▸ Aim of the task
Omit all images. Write out the rest of the material exactly.

^^^^^^^^

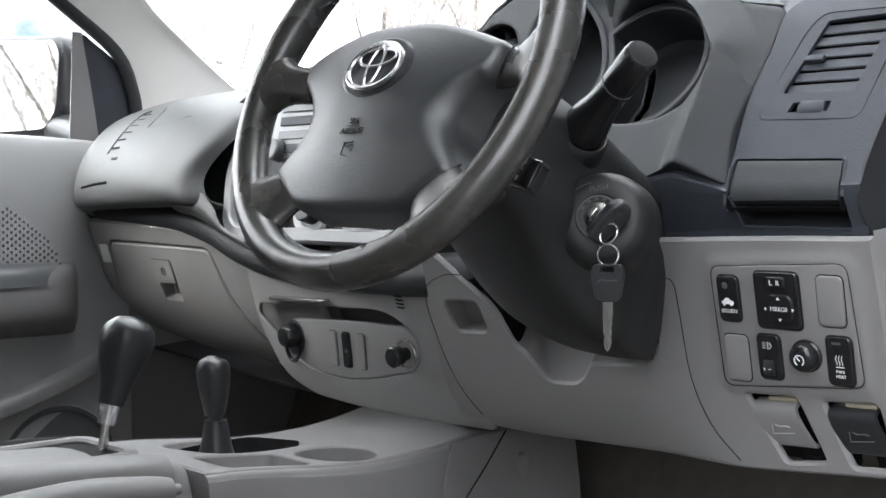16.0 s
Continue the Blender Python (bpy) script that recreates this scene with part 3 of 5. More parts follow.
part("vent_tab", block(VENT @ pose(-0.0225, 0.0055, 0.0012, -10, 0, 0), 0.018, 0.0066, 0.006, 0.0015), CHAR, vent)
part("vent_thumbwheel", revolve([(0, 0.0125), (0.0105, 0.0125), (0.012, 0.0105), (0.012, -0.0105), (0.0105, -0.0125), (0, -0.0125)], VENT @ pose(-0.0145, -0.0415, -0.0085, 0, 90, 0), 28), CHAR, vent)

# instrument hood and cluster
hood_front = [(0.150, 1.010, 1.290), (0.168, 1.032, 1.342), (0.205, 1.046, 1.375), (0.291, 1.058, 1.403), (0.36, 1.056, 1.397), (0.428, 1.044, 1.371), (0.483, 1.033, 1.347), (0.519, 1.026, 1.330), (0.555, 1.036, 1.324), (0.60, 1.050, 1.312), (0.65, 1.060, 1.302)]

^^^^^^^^

▸ Result
16.0 s
Continue the Blender Python (bpy) script that recreates this scene with part 3 of 5. More parts follow.
part("vent_tab", block(VENT @ pose(-0.0225, 0.0055, 0.0012, -10, 0, 0), 0.018, 0.0066, 0.006, 0.0015), CHAR, vent)
part("vent_thumbwheel", revolve([(0, 0.0125), (0.0105, 0.0125), (0.012, 0.0105), (0.012, -0.0105), (0.0105, -0.0125), (0, -0.0125)], VENT @ pose(-0.0145, -0.0415, -0.0085, 0, 90, 0), 28), CHAR, vent)

# instrument hood and cluster
hood_front = [(0.150, 1.010, 1.290), (0.168, 1.032, 1.342), (0.205, 1.046, 1.375), (0.291, 1.058, 1.403), (0.36, 1.056, 1.397), (0.428, 1.044, 1.371), (0.483, 1.033, 1.347), (0.519, 1.026, 1.330), (0.555, 1.036, 1.324), (0.60, 1.050, 1.312), (0.65, 1.060, 1.302)]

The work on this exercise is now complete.